■ WHAT THE EXERCISE ASKS: Repeat each record exactly as written, and drop any images.

(Clips as scene scripts)
--- begin ---
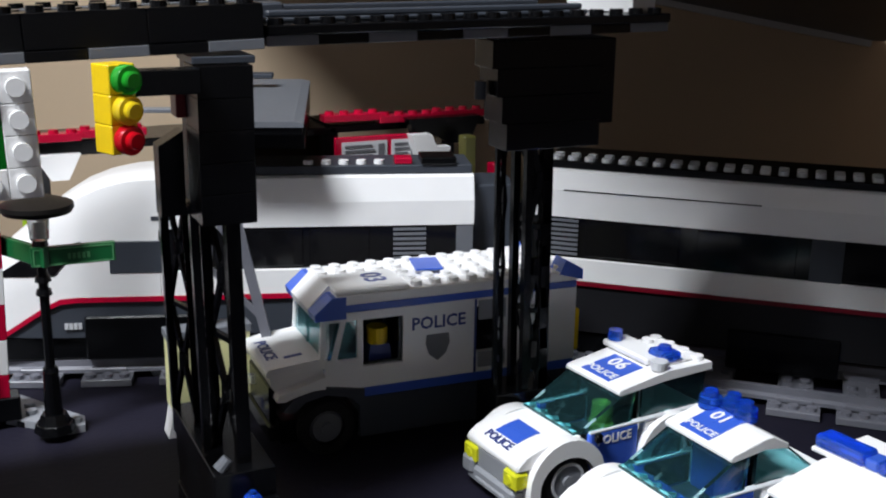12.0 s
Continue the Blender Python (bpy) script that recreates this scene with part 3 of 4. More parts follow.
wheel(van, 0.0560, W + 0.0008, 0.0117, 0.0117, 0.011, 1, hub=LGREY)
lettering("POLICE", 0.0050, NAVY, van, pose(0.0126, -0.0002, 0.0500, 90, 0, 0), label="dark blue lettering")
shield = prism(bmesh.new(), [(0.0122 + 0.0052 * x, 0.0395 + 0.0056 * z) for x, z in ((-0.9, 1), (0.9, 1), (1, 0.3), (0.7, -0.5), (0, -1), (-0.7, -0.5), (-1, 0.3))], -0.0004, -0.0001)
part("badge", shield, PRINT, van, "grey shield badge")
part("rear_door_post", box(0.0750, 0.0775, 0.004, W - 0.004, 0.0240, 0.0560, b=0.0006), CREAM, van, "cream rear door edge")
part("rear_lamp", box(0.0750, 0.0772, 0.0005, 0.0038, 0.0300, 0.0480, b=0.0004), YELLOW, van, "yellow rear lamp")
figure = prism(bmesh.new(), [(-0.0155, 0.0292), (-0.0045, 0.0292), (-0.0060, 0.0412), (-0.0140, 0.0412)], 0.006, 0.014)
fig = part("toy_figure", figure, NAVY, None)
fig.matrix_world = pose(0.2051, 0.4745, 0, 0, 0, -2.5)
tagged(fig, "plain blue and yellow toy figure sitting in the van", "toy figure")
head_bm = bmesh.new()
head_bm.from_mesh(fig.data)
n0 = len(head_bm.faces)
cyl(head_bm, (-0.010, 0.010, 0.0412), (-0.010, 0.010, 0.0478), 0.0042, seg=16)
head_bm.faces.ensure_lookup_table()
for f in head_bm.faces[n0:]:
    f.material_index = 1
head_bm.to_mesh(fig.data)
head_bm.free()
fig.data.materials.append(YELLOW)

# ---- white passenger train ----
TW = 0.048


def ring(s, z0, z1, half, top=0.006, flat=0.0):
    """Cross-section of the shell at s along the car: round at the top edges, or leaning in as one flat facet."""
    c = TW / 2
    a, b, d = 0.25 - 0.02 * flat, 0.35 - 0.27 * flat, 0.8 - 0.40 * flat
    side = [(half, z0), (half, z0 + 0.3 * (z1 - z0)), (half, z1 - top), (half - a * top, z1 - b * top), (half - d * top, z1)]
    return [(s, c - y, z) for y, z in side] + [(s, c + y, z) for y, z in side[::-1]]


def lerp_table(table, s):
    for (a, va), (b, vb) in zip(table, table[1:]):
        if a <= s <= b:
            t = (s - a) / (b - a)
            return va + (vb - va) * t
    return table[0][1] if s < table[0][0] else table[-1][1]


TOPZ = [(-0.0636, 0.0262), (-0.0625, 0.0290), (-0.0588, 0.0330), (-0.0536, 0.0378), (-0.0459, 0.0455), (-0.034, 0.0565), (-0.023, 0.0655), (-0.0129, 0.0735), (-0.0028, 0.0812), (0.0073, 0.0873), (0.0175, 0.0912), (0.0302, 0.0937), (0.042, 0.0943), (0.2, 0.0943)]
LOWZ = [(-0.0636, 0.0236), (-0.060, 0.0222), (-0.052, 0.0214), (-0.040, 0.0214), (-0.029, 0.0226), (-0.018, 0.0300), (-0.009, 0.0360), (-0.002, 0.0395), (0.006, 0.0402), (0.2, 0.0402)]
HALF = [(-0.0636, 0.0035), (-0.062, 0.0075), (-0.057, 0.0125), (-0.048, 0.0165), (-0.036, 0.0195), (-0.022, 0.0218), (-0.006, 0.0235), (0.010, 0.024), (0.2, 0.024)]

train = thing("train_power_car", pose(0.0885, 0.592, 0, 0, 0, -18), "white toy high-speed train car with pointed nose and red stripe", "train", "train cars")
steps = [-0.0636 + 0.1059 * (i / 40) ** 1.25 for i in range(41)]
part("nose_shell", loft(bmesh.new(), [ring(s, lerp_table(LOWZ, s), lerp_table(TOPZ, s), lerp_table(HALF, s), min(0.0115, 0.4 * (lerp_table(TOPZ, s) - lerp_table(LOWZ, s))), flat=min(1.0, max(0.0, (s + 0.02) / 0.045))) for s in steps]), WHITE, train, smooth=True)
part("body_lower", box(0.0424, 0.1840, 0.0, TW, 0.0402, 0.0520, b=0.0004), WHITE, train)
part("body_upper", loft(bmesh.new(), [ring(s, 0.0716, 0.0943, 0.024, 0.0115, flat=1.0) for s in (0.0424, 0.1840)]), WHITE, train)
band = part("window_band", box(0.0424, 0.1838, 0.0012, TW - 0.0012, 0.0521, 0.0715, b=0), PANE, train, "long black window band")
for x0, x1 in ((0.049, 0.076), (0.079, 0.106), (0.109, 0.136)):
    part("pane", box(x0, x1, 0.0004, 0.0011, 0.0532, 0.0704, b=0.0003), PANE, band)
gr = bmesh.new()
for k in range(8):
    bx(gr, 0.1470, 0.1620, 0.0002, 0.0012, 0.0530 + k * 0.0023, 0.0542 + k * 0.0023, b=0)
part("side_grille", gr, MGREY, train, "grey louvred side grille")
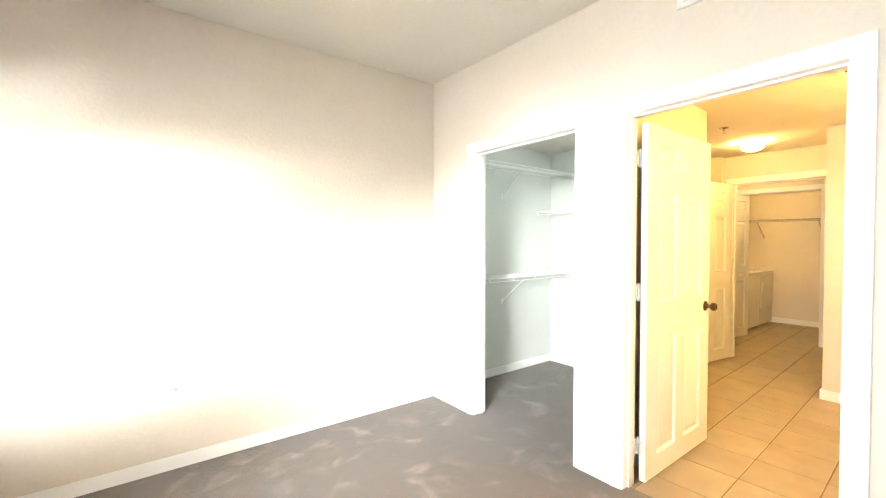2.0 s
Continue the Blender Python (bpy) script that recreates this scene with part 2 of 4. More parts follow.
--- end ---
■ EXERCISE SOLUTION:
12.0 s
Continue the Blender Python (bpy) script that recreates this scene with part 3 of 4. More parts follow.
wheel(van, 0.0560, W + 0.0008, 0.0117, 0.0117, 0.011, 1, hub=LGREY)
lettering("POLICE", 0.0050, NAVY, van, pose(0.0126, -0.0002, 0.0500, 90, 0, 0), label="dark blue lettering")
shield = prism(bmesh.new(), [(0.0122 + 0.0052 * x, 0.0395 + 0.0056 * z) for x, z in ((-0.9, 1), (0.9, 1), (1, 0.3), (0.7, -0.5), (0, -1), (-0.7, -0.5), (-1, 0.3))], -0.0004, -0.0001)
part("badge", shield, PRINT, van, "grey shield badge")
part("rear_door_post", box(0.0750, 0.0775, 0.004, W - 0.004, 0.0240, 0.0560, b=0.0006), CREAM, van, "cream rear door edge")
part("rear_lamp", box(0.0750, 0.0772, 0.0005, 0.0038, 0.0300, 0.0480, b=0.0004), YELLOW, van, "yellow rear lamp")
figure = prism(bmesh.new(), [(-0.0155, 0.0292), (-0.0045, 0.0292), (-0.0060, 0.0412), (-0.0140, 0.0412)], 0.006, 0.014)
fig = part("toy_figure", figure, NAVY, None)
fig.matrix_world = pose(0.2051, 0.4745, 0, 0, 0, -2.5)
tagged(fig, "plain blue and yellow toy figure sitting in the van", "toy figure")
head_bm = bmesh.new()
head_bm.from_mesh(fig.data)
n0 = len(head_bm.faces)
cyl(head_bm, (-0.010, 0.010, 0.0412), (-0.010, 0.010, 0.0478), 0.0042, seg=16)
head_bm.faces.ensure_lookup_table()
for f in head_bm.faces[n0:]:
    f.material_index = 1
head_bm.to_mesh(fig.data)
head_bm.free()
fig.data.materials.append(YELLOW)

# ---- white passenger train ----
TW = 0.048


def ring(s, z0, z1, half, top=0.006, flat=0.0):
    """Cross-section of the shell at s along the car: round at the top edges, or leaning in as one flat facet."""
    c = TW / 2
    a, b, d = 0.25 - 0.02 * flat, 0.35 - 0.27 * flat, 0.8 - 0.40 * flat
    side = [(half, z0), (half, z0 + 0.3 * (z1 - z0)), (half, z1 - top), (half - a * top, z1 - b * top), (half - d * top, z1)]
    return [(s, c - y, z) for y, z in side] + [(s, c + y, z) for y, z in side[::-1]]


def lerp_table(table, s):
    for (a, va), (b, vb) in zip(table, table[1:]):
        if a <= s <= b:
            t = (s - a) / (b - a)
            return va + (vb - va) * t
    return table[0][1] if s < table[0][0] else table[-1][1]


TOPZ = [(-0.0636, 0.0262), (-0.0625, 0.0290), (-0.0588, 0.0330), (-0.0536, 0.0378), (-0.0459, 0.0455), (-0.034, 0.0565), (-0.023, 0.0655), (-0.0129, 0.0735), (-0.0028, 0.0812), (0.0073, 0.0873), (0.0175, 0.0912), (0.0302, 0.0937), (0.042, 0.0943), (0.2, 0.0943)]
LOWZ = [(-0.0636, 0.0236), (-0.060, 0.0222), (-0.052, 0.0214), (-0.040, 0.0214), (-0.029, 0.0226), (-0.018, 0.0300), (-0.009, 0.0360), (-0.002, 0.0395), (0.006, 0.0402), (0.2, 0.0402)]
HALF = [(-0.0636, 0.0035), (-0.062, 0.0075), (-0.057, 0.0125), (-0.048, 0.0165), (-0.036, 0.0195), (-0.022, 0.0218), (-0.006, 0.0235), (0.010, 0.024), (0.2, 0.024)]

train = thing("train_power_car", pose(0.0885, 0.592, 0, 0, 0, -18), "white toy high-speed train car with pointed nose and red stripe", "train", "train cars")
steps = [-0.0636 + 0.1059 * (i / 40) ** 1.25 for i in range(41)]
part("nose_shell", loft(bmesh.new(), [ring(s, lerp_table(LOWZ, s), lerp_table(TOPZ, s), lerp_table(HALF, s), min(0.0115, 0.4 * (lerp_table(TOPZ, s) - lerp_table(LOWZ, s))), flat=min(1.0, max(0.0, (s + 0.02) / 0.045))) for s in steps]), WHITE, train, smooth=True)
part("body_lower", box(0.0424, 0.1840, 0.0, TW, 0.0402, 0.0520, b=0.0004), WHITE, train)
part("body_upper", loft(bmesh.new(), [ring(s, 0.0716, 0.0943, 0.024, 0.0115, flat=1.0) for s in (0.0424, 0.1840)]), WHITE, train)
band = part("window_band", box(0.0424, 0.1838, 0.0012, TW - 0.0012, 0.0521, 0.0715, b=0), PANE, train, "long black window band")
for x0, x1 in ((0.049, 0.076), (0.079, 0.106), (0.109, 0.136)):
    part("pane", box(x0, x1, 0.0004, 0.0011, 0.0532, 0.0704, b=0.0003), PANE, band)
gr = bmesh.new()
for k in range(8):
    bx(gr, 0.1470, 0.1620, 0.0002, 0.0012, 0.0530 + k * 0.0023, 0.0542 + k * 0.0023, b=0)
part("side_grille", gr, MGREY, train, "grey louvred side grille")
2.0 s
Continue the Blender Python (bpy) script that recreates this scene with part 2 of 4. More parts follow.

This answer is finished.